-- START --
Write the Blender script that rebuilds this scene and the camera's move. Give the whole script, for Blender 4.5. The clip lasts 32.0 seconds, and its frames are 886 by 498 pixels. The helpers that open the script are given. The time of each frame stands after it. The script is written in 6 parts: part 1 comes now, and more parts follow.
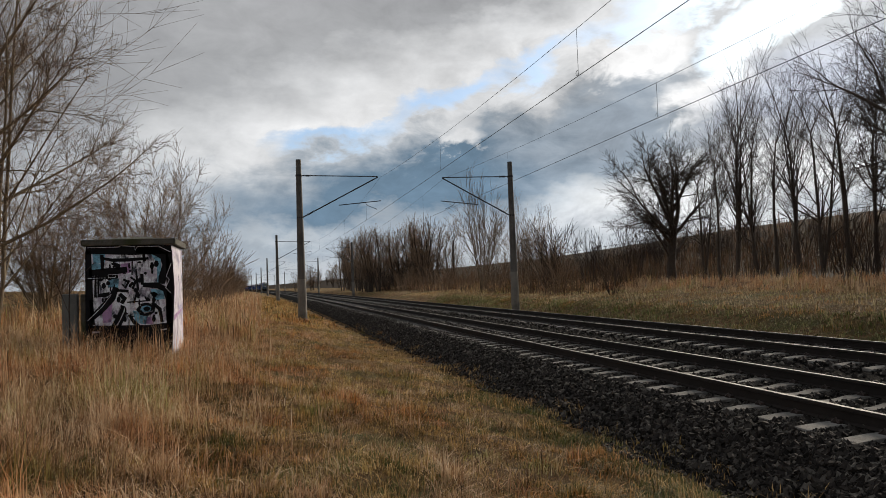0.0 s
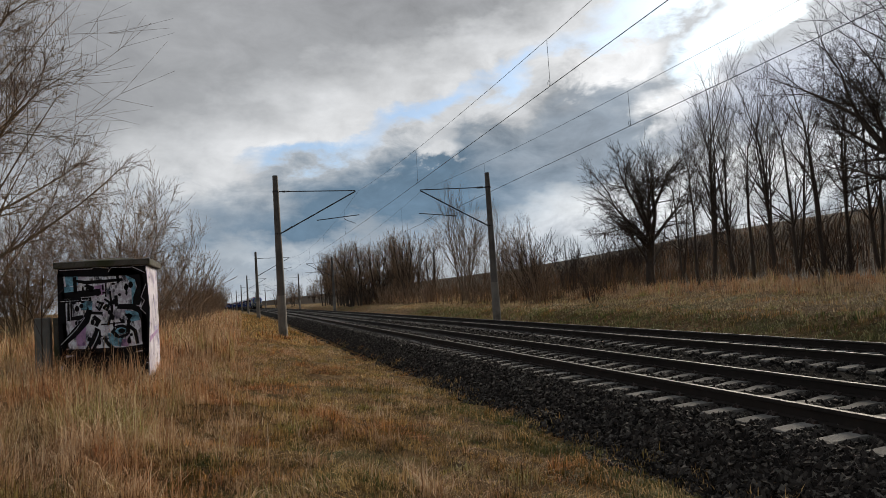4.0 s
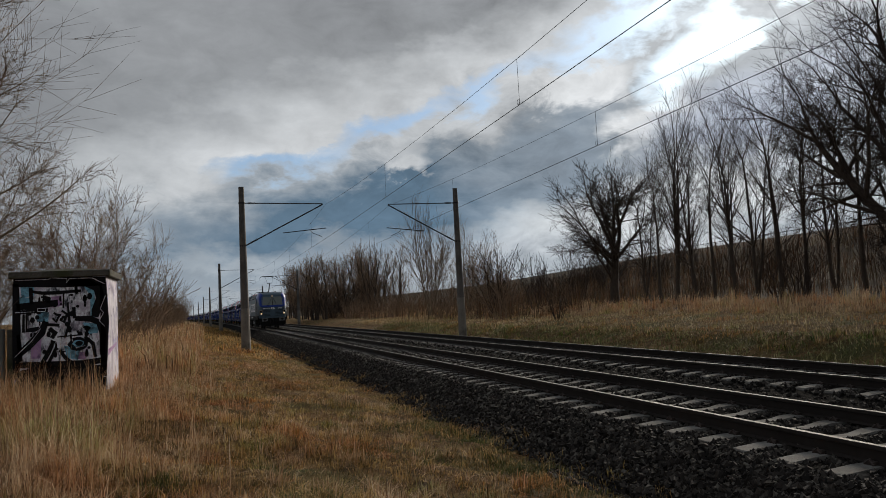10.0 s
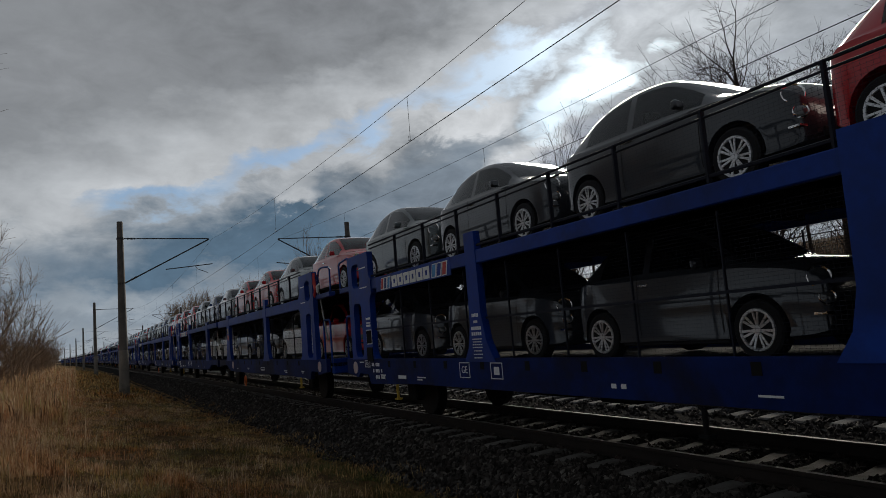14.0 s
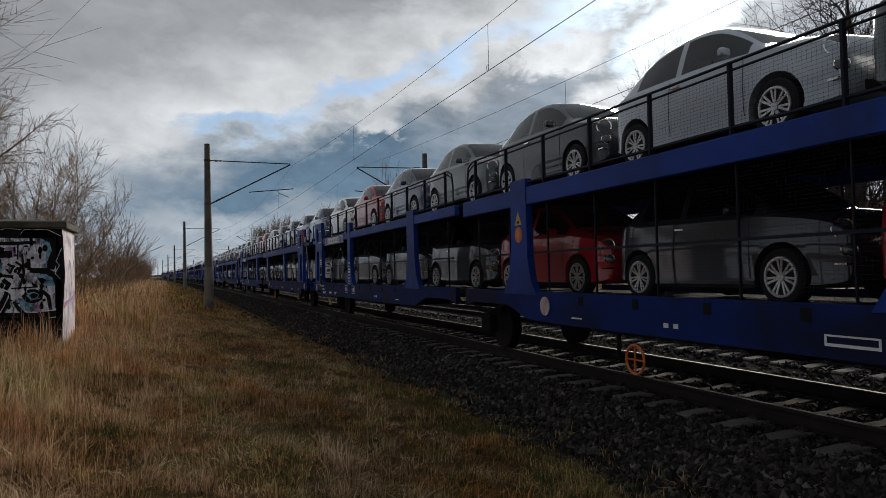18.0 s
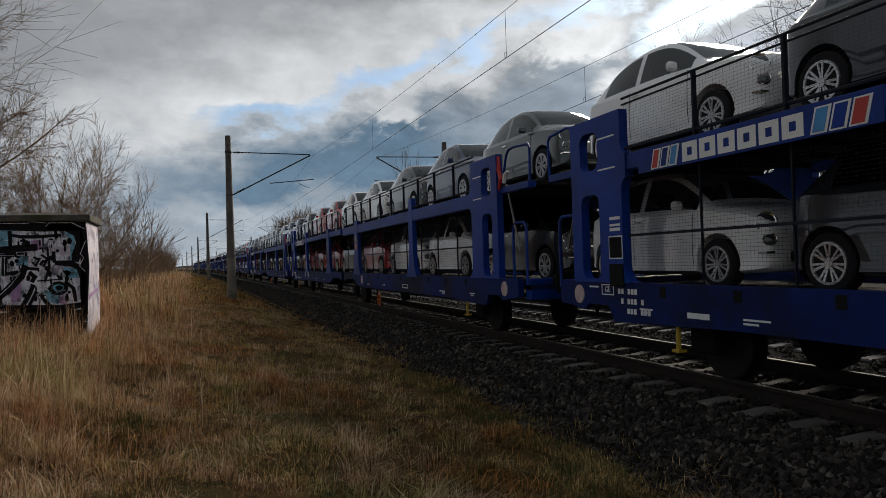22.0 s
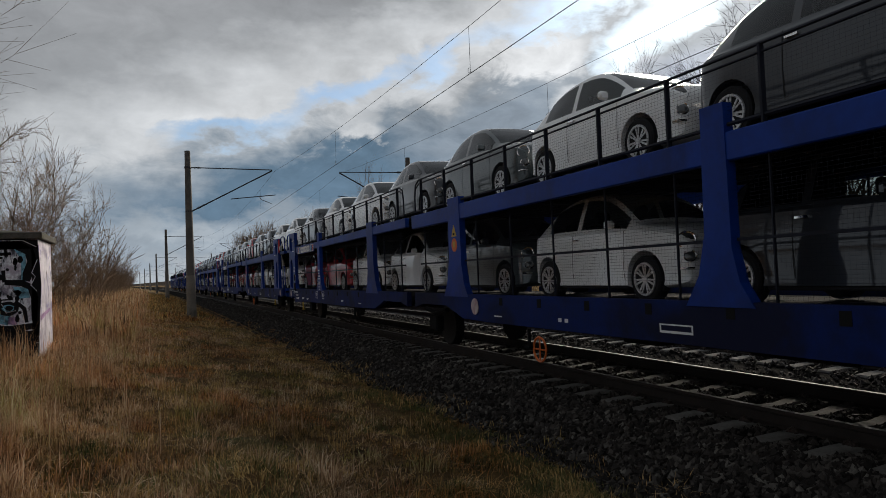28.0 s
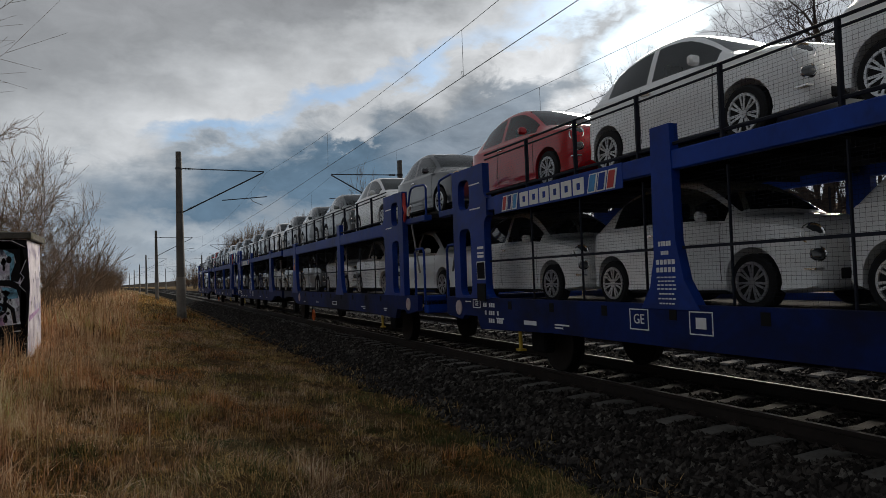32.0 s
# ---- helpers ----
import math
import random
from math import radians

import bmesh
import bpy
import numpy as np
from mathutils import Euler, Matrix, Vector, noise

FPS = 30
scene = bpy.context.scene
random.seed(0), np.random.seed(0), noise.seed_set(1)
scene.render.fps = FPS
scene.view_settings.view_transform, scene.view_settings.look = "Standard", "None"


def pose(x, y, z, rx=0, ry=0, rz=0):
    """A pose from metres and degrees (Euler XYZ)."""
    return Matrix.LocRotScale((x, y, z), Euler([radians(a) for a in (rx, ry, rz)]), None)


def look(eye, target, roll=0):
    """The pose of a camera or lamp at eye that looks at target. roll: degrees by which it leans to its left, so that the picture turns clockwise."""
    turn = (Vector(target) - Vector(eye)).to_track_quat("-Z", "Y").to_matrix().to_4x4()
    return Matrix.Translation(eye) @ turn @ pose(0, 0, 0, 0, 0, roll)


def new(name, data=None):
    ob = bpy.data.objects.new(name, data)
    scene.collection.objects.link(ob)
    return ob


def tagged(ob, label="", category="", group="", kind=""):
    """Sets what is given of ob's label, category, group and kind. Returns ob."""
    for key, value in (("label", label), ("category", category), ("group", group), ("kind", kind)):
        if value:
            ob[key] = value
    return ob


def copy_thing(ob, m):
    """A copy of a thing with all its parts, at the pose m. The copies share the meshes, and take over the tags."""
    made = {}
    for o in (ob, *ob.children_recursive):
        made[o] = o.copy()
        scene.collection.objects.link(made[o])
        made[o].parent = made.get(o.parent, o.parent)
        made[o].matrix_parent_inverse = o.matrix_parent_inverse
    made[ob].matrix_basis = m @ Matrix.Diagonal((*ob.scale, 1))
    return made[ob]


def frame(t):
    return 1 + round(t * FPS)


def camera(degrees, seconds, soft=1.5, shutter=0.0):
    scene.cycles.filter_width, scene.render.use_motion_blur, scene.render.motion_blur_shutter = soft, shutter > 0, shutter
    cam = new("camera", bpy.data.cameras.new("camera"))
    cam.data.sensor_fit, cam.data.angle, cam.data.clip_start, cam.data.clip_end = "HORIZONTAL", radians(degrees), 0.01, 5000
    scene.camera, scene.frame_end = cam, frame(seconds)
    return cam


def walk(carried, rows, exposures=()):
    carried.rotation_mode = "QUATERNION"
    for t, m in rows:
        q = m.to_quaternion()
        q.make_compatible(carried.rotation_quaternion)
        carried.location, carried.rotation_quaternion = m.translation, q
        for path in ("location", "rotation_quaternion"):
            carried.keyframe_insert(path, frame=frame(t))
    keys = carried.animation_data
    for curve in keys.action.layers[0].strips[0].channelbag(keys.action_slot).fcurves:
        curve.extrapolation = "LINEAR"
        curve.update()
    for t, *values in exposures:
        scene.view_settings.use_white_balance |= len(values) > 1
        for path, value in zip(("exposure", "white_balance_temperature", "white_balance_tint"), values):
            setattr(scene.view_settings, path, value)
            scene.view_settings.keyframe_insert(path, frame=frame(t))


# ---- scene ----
cam = camera(64.0, 32.0, soft=0.5)
PATH = [
    (0.0, pose(-0.004, 0.040, 1.471, 92.605, 2.143, -13.886)),
    (0.5, pose(0.001, 0.069, 1.467, 92.515, 2.251, -13.663)),
    (1.0, pose(0.012, -0.009, 1.472, 92.227, 2.366, -13.346)),
    (1.5, pose(0.022, 0.050, 1.472, 92.219, 2.064, -13.433)),
    (2.0, pose(0.053, 0.087, 1.490, 92.196, 1.759, -13.800)),
    (2.5, pose(0.040, 0.054, 1.485, 92.228, 1.857, -14.350)),
    (3.0, pose(0.040, 0.073, 1.509, 92.365, 2.684, -14.834)),
    (3.5, pose(0.073, 0.040, 1.477, 93.434, 3.889, -15.275)),
    (5.5, pose(0.043, 0.016, 1.475, 93.639, 2.877, -15.868)),
    (6.0, pose(0.034, -0.011, 1.471, 93.619, 2.133, -15.784)),
    (6.5, pose(0.040, 0.033, 1.478, 93.427, 1.710, -15.864)),
    (7.0, pose(0.038, 0.021, 1.477, 93.374, 1.675, -15.714)),
    (7.5, pose(0.054, 0.038, 1.490, 93.251, 1.840, -15.812)),
    (8.0, pose(0.063, 0.073, 1.508, 93.533, 2.007, -16.752)),
    (8.5, pose(0.077, 0.083, 1.508, 93.838, 2.544, -17.241)),
    (9.0, pose(0.062, 0.047, 1.496, 93.831, 2.799, -17.761)),
    (9.5, pose(0.060, 0.064, 1.499, 94.033, 2.781, -17.989)),
    (10.0, pose(0.053, 0.054, 1.500, 94.513, 3.094, -18.107)),
    (10.5, pose(0.060, -0.017, 1.497, 94.838, 2.997, -17.900)),
    (11.0, pose(0.065, 0.054, 1.505, 94.737, 3.439, -18.099)),
    (11.5, pose(0.083, 0.095, 1.508, 94.755, 3.887, -19.502)),
    (12.0, pose(0.060, 0.093, 1.507, 95.271, 4.161, -22.797)),
    (12.5, pose(-0.017, 0.021, 1.538, 95.211, 4.265, -29.584)),
    (13.0, pose(0.041, 0.016, 1.502, 95.767, 3.343, -35.066)),
    (13.5, pose(0.048, 0.005, 1.504, 96.122, 2.770, -35.316)),
    (14.0, pose(0.021, -0.004, 1.539, 96.573, 4.686, -26.688)),
    (14.5, pose(0.025, -0.001, 1.502, 96.646, 3.415, -25.153)),
    (15.0, pose(-0.030, -0.023, 1.530, 95.706, 3.243, -23.859)),
    (15.5, pose(-0.062, 0.052, 1.472, 95.027, 2.280, -23.380)),
    (17.5, pose(0.121, 0.022, 1.444, 91.931, 1.333, -21.484)),
    (18.0, pose(0.157, -0.032, 1.448, 91.700, 1.310, -20.680)),
    (18.5, pose(0.154, -0.036, 1.437, 91.484, 1.423, -20.250)),
    (19.0, pose(0.158, -0.042, 1.431, 91.454, 1.526, -20.061)),
    (19.5, pose(0.178, -0.039, 1.426, 91.316, 1.682, -19.652)),
    (20.0, pose(0.162, -0.032, 1.421, 91.150, 2.035, -19.405)),
    (20.5, pose(0.186, -0.033, 1.431, 91.201, 2.122, -18.970)),
    (21.0, pose(0.184, -0.046, 1.439, 91.040, 2.205, -18.708)),
    (21.5, pose(0.207, 0.000, 1.455, 90.960, 1.949, -18.837)),
    (22.0, pose(0.204, -0.024, 1.451, 90.852, 1.813, -18.972)),
    (22.5, pose(0.207, -0.006, 1.469, 90.865, 1.464, -19.255)),
    (23.0, pose(0.210, 0.061, 1.460, 90.839, 1.484, -19.427)),
    (23.5, pose(0.198, 0.075, 1.459, 90.822, 1.510, -19.739)),
    (24.0, pose(0.202, 0.066, 1.446, 90.981, 1.849, -19.929)),
    (24.5, pose(0.204, 0.101, 1.452, 91.044, 2.098, -20.224)),
    (25.0, pose(0.197, 0.092, 1.472, 91.172, 2.099, -20.632)),
    (25.5, pose(0.195, 0.098, 1.454, 91.347, 2.040, -21.133)),
    (26.0, pose(0.206, 0.066, 1.475, 91.368, 2.619, -21.293)),
    (26.5, pose(0.192, 0.094, 1.460, 91.641, 2.440, -21.615)),
    (28.5, pose(0.210, 0.091, 1.472, 91.970, 2.270, -21.944)),
    (29.0, pose(0.205, 0.092, 1.472, 91.975, 2.248, -22.006)),
    (29.5, pose(0.184, 0.105, 1.458, 92.003, 2.197, -22.175)),
    (30.0, pose(0.173, 0.139, 1.461, 92.077, 2.073, -22.372)),
    (30.5, pose(0.192, 0.098, 1.454, 92.016, 2.231, -22.413)),
    (31.0, pose(0.193, 0.081, 1.447, 92.025, 1.994, -22.386)),
    (31.5, pose(0.188, 0.122, 1.468, 92.128, 1.917, -22.487)),
    (32.0, pose(0.197, 0.098, 1.470, 92.172, 1.942, -22.629)),
]
walk(cam, PATH, exposures=[(0.0, 0.46, 6500, 10), (3.0, 0.40, 6450, 10), (6.0, 0.25, 6350, 9), (9.0, 0.06, 6300, 8.5), (11.5, 0.0, 6250, 8.5), (12.5, -0.22, 6200, 8.5), (13.5, -0.24, 6200, 8.5), (15.5, 0.05, 6200, 8.5), (18.0, 0.26, 6300, 9), (25.0, 0.22, 6350, 9), (29.0, 0.16, 6300, 9), (32.0, 0.12, 6300, 9)])

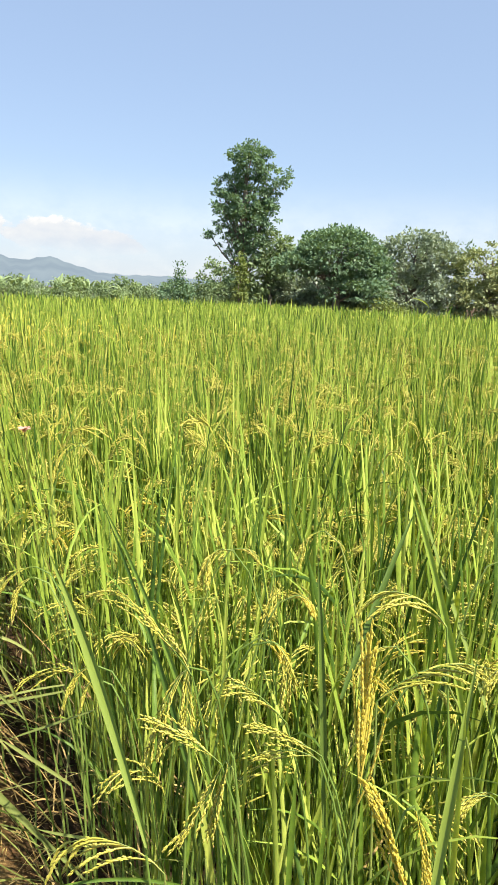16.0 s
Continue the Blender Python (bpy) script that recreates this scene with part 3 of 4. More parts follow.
def spreading_tree(x, y):
    """An umbrella-shaped rain tree: leafy tiers below, bare forked branches above."""
    r = np.random.default_rng(51)
    ob = thing("spreading_tree", pose(x, y, -0.05), "spreading umbrella-shaped tree with bare branches on top", "tree")
    part("trunk", Pieces().add(*tube([(0, 0, 0), (0.1, 0, 2.0), (0, 0.1, 4.2), (0.1, 0, 5.8)], [0.6, 0.45, 0.40, 0.33], 10)), M_BARK, ob)
    br = Pieces()

    def fork(p, goals, rad):
        """Branches from p that part again and again until each twig ends at its goal."""
        if len(goals) == 1:
            br.add(*tube(limb_points(p, goals[0], r, 0.05, 3), [rad, rad * 0.8, rad * 0.5], 3))
            return
        mid = goals.mean(0)
        q = p + (mid - p) * r.uniform(0.26, 0.38) + r.normal(0, 0.03, 3) * np.linalg.norm(mid - p)
        part_rad = max(0.0125 * len(goals) ** 0.48, 0.016)
        br.add(*tube(limb_points(p, q, r, 0.05, 4), np.linspace(rad, part_rad, 4), 5 if len(goals) > 30 else 3))
        off = goals - mid
        axis = np.linalg.svd(off + r.normal(0, 0.05, off.shape), full_matrices=False)[2][0]
        order = np.argsort(off @ axis)
        cut = int(np.clip(len(goals) * r.uniform(0.35, 0.65), 1, len(goals) - 1))
        for half in (order[:cut], order[cut:]):
            fork(q, goals[half], part_rad)

    def dome(n, cx, cz, rx, ry, rz, low, high):
        """Points near the upper shell of an umbrella."""
        a, h = r.uniform(0, 2 * np.pi, n), r.uniform(low, high, n)
        w = np.sqrt(1 - h * h) * r.uniform(0.86, 1.0, n)
        return np.stack([cx + rx * w * np.cos(a), ry * w * np.sin(a), cz + rz * h * r.uniform(0.93, 1.03, n)], 1)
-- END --
Each line from the top of the material through the line containing "random.seed(0), np.random.seed(0), noise.seed_set(1)" should be reproduced exactly; please drop any images.

▶ FULL SOLUTION:
Write the Blender script that rebuilds this scene and the camera's move. Give the whole script, for Blender 4.5. The clip lasts 32.0 seconds, and its frames are 886 by 498 pixels. The helpers that open the script are given. The time of each frame stands after it. The script is written in 6 parts: part 1 comes now, and more parts follow.
0.0 s
4.0 s
10.0 s
14.0 s
18.0 s
22.0 s
28.0 s
32.0 s
# ---- helpers ----
import math
import random
from math import radians

import bmesh
import bpy
import numpy as np
from mathutils import Euler, Matrix, Vector, noise

FPS = 30
scene = bpy.context.scene
random.seed(0), np.random.seed(0), noise.seed_set(1)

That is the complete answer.